The shooter "has no criminal history," he said. "His slate is pretty clean," he added, noting that the events leading up to the shooting lacked "the same kind of warning signs."

Several politicians agreed that the time for "thoughts and prayers" had long come to an end.

"We must act to keep our schools and our children safe. Words of condolence are not enough," wrote Representative Adam Schiff (D-CA).

"We cannot allow this to continue. We must say #NeverAgain with our actions, not just our words," wrote Representative Elijah Cummings (D-MA).

"How many more families and communities must grieve?" asked Senator Kirsten Gillibrand (D-NY). "Enough is enough."

Indeed, school shootings have become so commonplace that it seems inevitable that politicians will offer their "thoughts and prayers" before business proceeds as usual.

A student who survived today's shooting told a reporter that she, in fact, expected a shooting would happen at her school.

It was only a matter of time.

"It's been happening everywhere," she said. "I've always kind of felt like eventually it was going to happen here too."

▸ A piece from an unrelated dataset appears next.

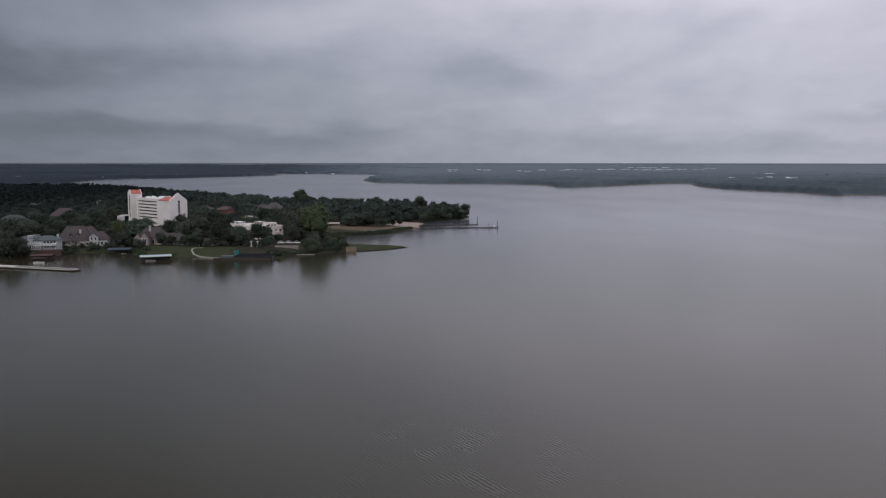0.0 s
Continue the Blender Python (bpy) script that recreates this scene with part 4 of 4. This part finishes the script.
def plant(key, x, y, scale=1.0, turn=0.0, z=None):
    entry = TREE_KINDS[key]
    z = max(height_at(x, y), 0.1) if z is None else z
    m = pose(x, y, z, 0, 0, turn)
    if not entry[1]:
        entry[1], ob = True, entry[0]
        ob.matrix_basis = m
    else:
        ob = copy_thing(entry[0], m)
    ob.scale = (scale, scale, scale * (1 + 0.12 * math.sin(x * 3.7 + y)))
    return ob


SHORE_OAKS = [(-10, 762), (-8, 770), (-2, 781), (4, 790), (11, 799), (18, 806), (25, 815), (31, 822), (-22, 764), (-34, 763), (-44, 764)]
PLACED = [("cottonwood", -86, 567, 1.2), ("oak1", -183, 545, 0.95), ("oak3", -172, 541, 0.9), ("oak0", -163, 530, 0.75), ("oak2", -196, 515, 0.35), ("oak4", -178, 515, 0.4), ("cottonwood", -232, 566, 0.55), ("oak3", -121, 532, 0.95), ("oak1", -116, 534, 0.7), ("oak3", -147, 607, 0.95), ("oak0", -139, 606, 0.85), ("oak4", -157, 611, 0.9), ("oak1", -76, 683, 0.80), ("oak2", -70, 680, 0.75), ("oak3", -63, 683, 0.80), ("oak4", -56, 684, 0.75), ("oak0", -50, 687, 0.70), ("oak1", -44, 690, 0.62), ("oak2", -73, 690, 0.95), ("oak3", -60, 692, 0.90), ("oak2", -36, 703, 0.45), ("oak4", -30, 705, 0.42), ("oak1", -98, 697, 0.7), ("oak3", -66, 694, 0.62), ("oak0", -88, 693, 0.66), ("oak4", -77, 691, 0.6), ("oak2", -57, 692, 0.55), ("willow", -80, 501, 0.85), ("willow", -67, 521, 0.62), ("willow", -60, 520, 0.55), ("oak0", -70, 552, 0.6), ("oak4", -64, 548, 0.5), ("oak1", -108, 537, 0.55), ("tall", -153, 893, 1.18), ("tall", -13, 842, 0.86),
          ("oak1", 33, 826, 0.85), ("oak3", 26, 842, 0.9), ("oak0", 18, 822, 0.8), ("oak2", 36, 845, 0.75), ("oak2", -144, 522, 1.18), ("oak1", -139, 520, 1.12), ("oak3", -131, 516, 1.0), ("oak0", -126, 523, 0.85), ("oak2", -111, 522, 0.55), ("oak4", -121, 515, 0.42), ("oak0", -150, 509, 0.5), ("oak3", -146, 512, 0.5), ("oak1", -157, 512, 0.55), ("oak4", -134, 526, 0.95), ("oak1", -128, 518, 0.9),
          ("oak3", -116, 531, 0.8), ("oak4", -137, 514, 0.7), ("oak2", -268, 474, 0.9), ("oak3", -279, 478, 1.1),
          ("oak0", -285, 464, 1.0), ("oak1", -296, 482, 1.15), ("oak4", -270, 462, 0.7), ("oak2", -60, 690, 0.7), ("oak0", -46, 696, 0.65), ("oak1", -39, 700, 0.6), ("oak1", -98, 548, 0.85), ("oak3", -92, 552, 0.6), ("oak0", -101, 557, 0.9), ("oak2", -89, 546, 0.55), ("oak4", -104, 567, 0.95), ("oak1", -97, 574, 1.0), ("oak3", -84, 551, 0.5), ("oak3", -210, 520, 0.8), ("oak1", -214, 545, 1.0), ("oak3", -176, 516, 0.5), ("oak0", -168, 517, 0.55), ("oak2", -184, 518, 0.6), ("oak1", -162, 514, 0.6), ("oak4", -206, 519, 0.5), ("oak2", -226, 514, 0.3), ("oak0", -236, 514, 0.3), ("oak3", -247, 510, 0.3),
          ("oak1", -265, 487, 0.85), ("oak4", -260, 484, 0.6), ("oak2", -274, 490, 1.0), ("oak0", -82, 708, 0.75), ("oak3", -72, 704, 0.7), ("oak4", -91, 712, 0.8), ("oak2", -52, 704, 0.75), ("oak3", -200, 518, 0.5), ("oak1", -220, 516, 0.4), ("oak2", -258, 478, 0.55), ("oak0", -252, 480, 0.35)]
PLACED += [(f"oak{i * 3 % 5}", x, y, 0.62 + 0.05 * (i % 4)) for i, (x, y) in enumerate(SHORE_OAKS)]
for i, (k, x, y, s) in enumerate(PLACED):
    plant(k, x, y, s, 47.0 * i)

BUILT = [(-250, 500, 20), (-262, 503, 12), (-240, 527, 19), (-224, 530, 11), (-196, 530, 14), (-180, 528, 12), (-172, 526, 8), (-135, 575, 17), (-150, 585, 12), (-120, 580, 12), (-118, 566, 8),
         (-208, 627, 12), (-225, 637, 11), (-240, 650, 11), (-254, 659, 11), (-262, 657, 10), (-116, 482, 20), (-130, 486, 14), (-150, 490, 10), (-84, 566, 9), (-66, 508, 5), (-80, 500, 6), (-152, 520, 9), (-90, 680, 10), (-52, 730, 5), (-63, 732, 4)]
BUILT += [(b[2], b[3], 0.62 * max(b[6], b[7])) for b in BACK_HOUSES] + [(x, y, 4) for _, x, y, _ in PLACED]
OPEN = LAWNS + [BEACH, PALE_SAND, [(-112, 472), (-82, 484), (-86, 502), (-114, 502)], [(-221, 606), (-206, 604), (-202, 620), (-258, 659), (-276, 657), (-249, 620)], [(-168, 548), (-118, 538), (-130, 556), (-160, 588)], [(-122, 538), (-92, 540), (-104, 600), (-118, 575)], [(-262, 478), (-236, 486), (-205, 505), (-203, 516), (-255, 516)], [(-108, 498), (-86, 496), (-88, 544), (-112, 544)]]
# gardens and scrub, where the growth stays low
LOW = [[(-92, 498), (-45, 518), (-56, 562), (-72, 575), (-92, 575), (-100, 560)], [(-150, 600), (-185, 600), (-232, 786), (-190, 786)], [(-165, 740), (-140, 730), (-155, 806), (-185, 806)],
       [(-352, 650), (-310, 640), (-335, 730), (-372, 730)], [(-335, 560), (-285, 550), (-318, 612), (-372, 635)], [(-168, 498), (-92, 498), (-80, 535), (-100, 600), (-160, 575)]]
MIDDLE = [(-255, 548), (-165, 548), (-196, 618), (-262, 640)]


def scatter(x0, x1, y0, y1, step, seed, low, high):
    r = np.random.default_rng(seed)
    out = []
    gx, gy = np.meshgrid(np.arange(x0, x1, step), np.arange(y0, y1, step))
    px, py = (gx + r.uniform(-0.42, 0.42, gx.shape) * step).ravel(), (gy + r.uniform(-0.42, 0.42, gx.shape) * step).ravel()
    keep = inland(px, py) > 4.0
    for poly in OPEN:
        keep &= ~in_poly(px, py, poly)
    for bx, by, br in BUILT:
        keep &= np.hypot(px - bx, py - by) > br
    size = r.uniform(low, high, px.shape)
    for poly in LOW:
        size = np.where(in_poly(px, py, poly), size * 0.45, size)
    size = np.where(in_poly(px, py, MIDDLE), size * 0.78, size)
    return px[keep], py[keep], size[keep]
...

The school students participated in the National School Walkout last month to protest legislative inaction amid gun violence in schools. Students described a scene of utter chaos; one student said she merely "ran as fast as I could."

Another student described "about 30 seconds to three minutes of just straight chaos, everyone crying, like, 'we're going to die,'" said student Damon Rabon.

Dimitrios Pagourtzis is being held on capital murder without bond. Additional charges may follow, according to the Galveston County Sheriff’s Office.